A family who were unlawfully evicted from their Sunset Park apartment nine years ago are to receive $275,000 after a settlement was reached with their former landlord during a trial in January.
The Solis family of five, who initially sought just $2,500 for the emotional distress caused by the 2014 eviction, took the action over a series of “demeaning, harassing, threatening, and unlawful conduct” by their former landlords which resulted in the family’s belongings being left on the street in garbage bags days before their eviction notice period was up.
Prior to the eviction, Richard and Bellanira Solis had lived in the basement apartment of the property located at 436 46th Street with their three children Concepcion, Octavio and Richard Jr. — then ages 4, 14 and 15.
For the previous three years, they rented as sub-tenants to the first-floor tenant with whom they shared a kitchen and bathroom. The Solis family did not have a lease but were given a letter dated Aug. 16 2011 confirming they were tenants.
The property’s landlords – Nora Aguilar, Francisco Aguilar, Jose Aguilar and Vilma Luque – asked the first-floor tenant and the Solis family to vacate the apartments in early February 2014 so that they could renovate the apartments and give them to a family member.
The family agreed to leave the apartment but were having trouble finding alternative accommodation and were unable to leave the apartment right away.
According to testimony from the Solis family, the landlords allegedly tried to force out them out by removing doors, knocking down walls, and turning off the gas and electricity.
The landlords also allegedly called the Administration of Child Services to make an anonymous complaint about there being a child living in unsanitary conditions on the property as well as bringing unfounded complaints to the local police department about squatters living in the basement.
The physical eviction took place only three days after a ten day notice to quit had been taped on the Solis family’s door, according to the family.
After finding their belongings on the street, the Solis’ turned to their neighbor Paul Edelstein who took them into his home and allowed them to live there for a few weeks until they found a new apartment.
Edelstein, one of the attorneys from Edelsteins Faegenburg, and Brown who represented the Solis family in this case, told Brooklyn Paper that the family did not originally want to take any action because they were immigrants from Nicaragua who were “not looking for trouble.”
Unhappy with how the Solis’ had been treated, Edelstein said he sought redress of $2,500 via the landlord’s lawyers but the back and forth was fruitless as they maintained that the Solis’ had left voluntarily, refusing to pay.
With the help of Edelstein, the Solis family filed a lawsuit against their former landlord in July 2014 alleging that their actions constituted wrongful evictions.

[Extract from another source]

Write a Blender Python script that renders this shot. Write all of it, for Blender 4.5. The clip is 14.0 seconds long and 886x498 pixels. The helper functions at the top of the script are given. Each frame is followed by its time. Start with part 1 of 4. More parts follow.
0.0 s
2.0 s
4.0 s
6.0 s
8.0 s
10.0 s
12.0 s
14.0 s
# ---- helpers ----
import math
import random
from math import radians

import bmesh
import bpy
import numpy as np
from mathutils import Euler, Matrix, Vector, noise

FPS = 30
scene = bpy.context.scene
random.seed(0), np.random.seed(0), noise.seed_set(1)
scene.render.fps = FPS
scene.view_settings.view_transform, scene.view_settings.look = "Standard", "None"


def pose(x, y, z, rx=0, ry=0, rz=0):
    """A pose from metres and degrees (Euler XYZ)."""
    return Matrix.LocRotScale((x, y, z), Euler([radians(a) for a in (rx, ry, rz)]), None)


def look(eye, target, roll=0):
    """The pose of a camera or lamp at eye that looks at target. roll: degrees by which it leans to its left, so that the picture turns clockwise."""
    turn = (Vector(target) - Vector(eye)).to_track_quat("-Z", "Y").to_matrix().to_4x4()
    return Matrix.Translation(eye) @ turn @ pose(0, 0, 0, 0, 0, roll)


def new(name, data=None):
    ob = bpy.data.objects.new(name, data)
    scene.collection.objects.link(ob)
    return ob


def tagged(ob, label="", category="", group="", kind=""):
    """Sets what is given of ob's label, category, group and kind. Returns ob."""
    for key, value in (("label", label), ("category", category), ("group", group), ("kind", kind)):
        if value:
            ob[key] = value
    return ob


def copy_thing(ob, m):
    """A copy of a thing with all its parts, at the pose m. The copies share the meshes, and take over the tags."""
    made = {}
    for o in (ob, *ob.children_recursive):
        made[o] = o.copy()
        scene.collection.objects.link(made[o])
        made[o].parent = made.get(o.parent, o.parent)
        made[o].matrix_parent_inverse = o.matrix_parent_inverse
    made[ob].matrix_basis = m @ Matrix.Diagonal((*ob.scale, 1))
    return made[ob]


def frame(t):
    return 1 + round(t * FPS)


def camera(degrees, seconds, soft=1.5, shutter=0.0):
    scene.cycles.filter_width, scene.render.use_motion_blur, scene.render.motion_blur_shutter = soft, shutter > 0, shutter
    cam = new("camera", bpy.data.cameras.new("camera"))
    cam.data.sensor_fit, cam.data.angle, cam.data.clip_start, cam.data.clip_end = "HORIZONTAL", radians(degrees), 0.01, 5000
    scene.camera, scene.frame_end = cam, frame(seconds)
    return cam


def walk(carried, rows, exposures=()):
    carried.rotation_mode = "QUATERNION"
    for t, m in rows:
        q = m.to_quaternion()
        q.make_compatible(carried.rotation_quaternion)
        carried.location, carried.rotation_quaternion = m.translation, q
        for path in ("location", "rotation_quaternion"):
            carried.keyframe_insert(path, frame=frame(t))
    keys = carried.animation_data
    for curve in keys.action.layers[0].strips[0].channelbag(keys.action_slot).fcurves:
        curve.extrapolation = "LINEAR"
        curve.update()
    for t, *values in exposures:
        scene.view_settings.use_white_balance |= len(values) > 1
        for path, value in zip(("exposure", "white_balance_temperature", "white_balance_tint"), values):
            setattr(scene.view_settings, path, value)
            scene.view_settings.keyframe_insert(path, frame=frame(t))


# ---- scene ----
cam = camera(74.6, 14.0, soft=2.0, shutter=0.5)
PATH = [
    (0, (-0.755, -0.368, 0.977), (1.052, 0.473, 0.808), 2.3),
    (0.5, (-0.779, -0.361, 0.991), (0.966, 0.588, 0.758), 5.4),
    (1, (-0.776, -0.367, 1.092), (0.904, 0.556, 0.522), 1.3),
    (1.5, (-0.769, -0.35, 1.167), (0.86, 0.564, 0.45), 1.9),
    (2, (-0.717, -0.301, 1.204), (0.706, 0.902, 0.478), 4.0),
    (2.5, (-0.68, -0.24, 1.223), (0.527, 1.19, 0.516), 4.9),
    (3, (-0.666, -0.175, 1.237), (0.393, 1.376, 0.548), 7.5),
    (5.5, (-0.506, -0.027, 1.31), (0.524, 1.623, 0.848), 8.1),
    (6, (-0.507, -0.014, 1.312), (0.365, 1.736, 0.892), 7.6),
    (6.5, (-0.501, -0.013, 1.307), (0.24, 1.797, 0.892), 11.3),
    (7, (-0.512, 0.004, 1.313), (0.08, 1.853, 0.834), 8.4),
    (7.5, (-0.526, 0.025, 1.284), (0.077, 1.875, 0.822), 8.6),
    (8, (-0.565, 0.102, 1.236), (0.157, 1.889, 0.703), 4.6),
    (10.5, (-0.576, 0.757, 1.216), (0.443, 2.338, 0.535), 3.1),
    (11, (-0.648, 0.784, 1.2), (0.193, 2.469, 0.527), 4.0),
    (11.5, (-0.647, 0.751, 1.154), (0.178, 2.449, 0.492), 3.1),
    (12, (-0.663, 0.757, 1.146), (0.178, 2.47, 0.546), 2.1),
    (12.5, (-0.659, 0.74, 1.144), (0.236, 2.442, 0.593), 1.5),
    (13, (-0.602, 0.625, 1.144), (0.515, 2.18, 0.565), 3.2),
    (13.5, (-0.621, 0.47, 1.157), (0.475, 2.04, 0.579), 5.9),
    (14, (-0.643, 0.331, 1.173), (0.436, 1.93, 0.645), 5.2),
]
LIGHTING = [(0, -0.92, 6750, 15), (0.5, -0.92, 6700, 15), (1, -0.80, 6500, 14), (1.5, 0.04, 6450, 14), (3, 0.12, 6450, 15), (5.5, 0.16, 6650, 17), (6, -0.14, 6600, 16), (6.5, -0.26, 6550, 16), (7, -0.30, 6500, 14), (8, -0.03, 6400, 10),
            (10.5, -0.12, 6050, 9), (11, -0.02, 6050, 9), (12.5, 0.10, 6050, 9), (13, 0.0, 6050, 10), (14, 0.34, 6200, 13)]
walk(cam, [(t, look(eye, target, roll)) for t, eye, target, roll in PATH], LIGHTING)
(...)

Prior to trial, defense counsel moved to dismiss the case in its entirety, arguing that the Solis family, as sub-tenants, had no legal basis to recover for wrongful eviction. Defense counsel also argued that the Solis family had not sustained actual damages.
The Solis family testified that as a result of the “extreme and outrageous conduct” of the defendants, they suffered emotional distress which manifested in depression, anxiety, loss of sleep, nightmares, and Ms. Solis suffering stress related post-surgical complications.

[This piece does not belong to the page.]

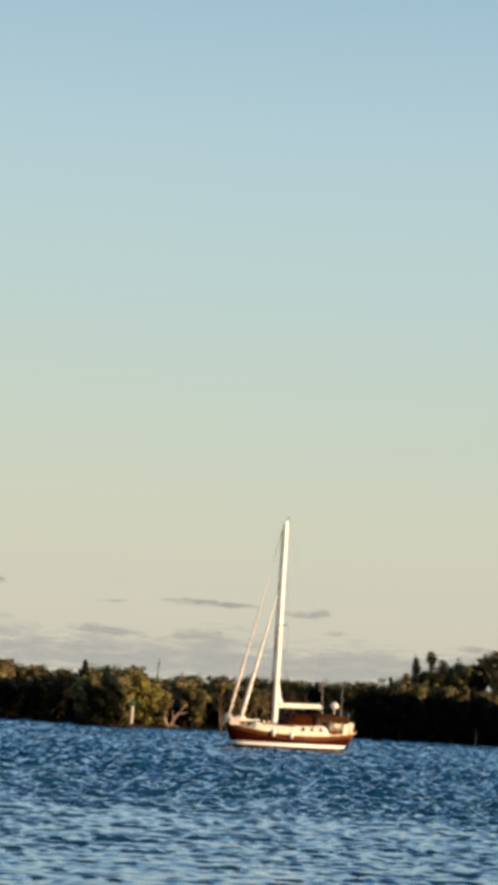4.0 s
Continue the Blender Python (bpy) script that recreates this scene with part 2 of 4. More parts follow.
PILING = material("weathered_piling", (0.56, 0.45, 0.36), (0.42, 0.32, 0.25), rough=0.8, scale=1.2, bump=0.8, fine=14, stretch=(2.5, 2.5, 0.35))
WET_WOOD = material("wet_weedy_wood", (0.010, 0.009, 0.006), (0.018, 0.022, 0.008), rough=0.6, gloss=0.1, scale=4, bump=0.8, fine=20)
GREEN = material("daymark_green", (0.012, 0.50, 0.085), (0.010, 0.43, 0.07), rough=0.85, gloss=0.1, scale=1.5, fine=12)
GREEN_EDGE = material("reflective_green_border", (0.16, 0.84, 0.28), (0.13, 0.76, 0.24), rough=0.85, gloss=0.1, scale=2, fine=12)
DIM_GREEN = material("dim_green", (0.030, 0.075, 0.038), (0.022, 0.055, 0.028), rough=0.85, gloss=0.1, scale=1.5, fine=12)
GREEN_DARK = material("dark_green_numeral", (0.006, 0.11, 0.02), (0.006, 0.09, 0.018), rough=0.85, gloss=0.1, scale=2, fine=12)
FOAM = material("white_foam", (0.82, 0.84, 0.86), (0.7, 0.73, 0.76), rough=0.7, scale=6, bump=0.5, fine=30)
SILVER = material("silver_scales", (0.55, 0.58, 0.58), (0.38, 0.42, 0.43), rough=0.3, metal=0.5, scale=6, bump=0.4, fine=40)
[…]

Following a lengthy appeal process, the family increased their damages claim to $25,000.
The case proceeded to trial at Kings County Supreme Court where the defense council tried and failed to have Edelstein’s firm disqualified from representing the family based on a conflict of interest and also to have Edelstein precluded from testifying as a witness.
On January 6, after opening statements had taken place, both parties agreed to a settlement of $275,000 – $250,000 more than the amount sought prior to the appeal.
The eldest son of Solis family, Richard Jr, said he remembers that “tough situation” vividly despite his parents best efforts to shield him and his siblings from it.
“We managed to just stay as stable as the situation could have allowed, we never broke down. We just made it as normal as we could,” he said.
Richard Jr added the settlement came as a shock to the whole family but that it was most “welcome after everything they’ve been through”.
On his decision to take on the Solis family’s case, Edelstein told Brooklyn Paper that he set out to right a wrong but that the case “stands for something bigger now”.
“You have two groups of people here, you have landlords, some not doing the right thing and getting away with it. And then you have a lot of tenants many of whom are indigent, or don’t speak the language, or are not citizens, and they’re getting taken advantage of. They don’t realise what the laws are or that they have some protection, and that they can do something about it.”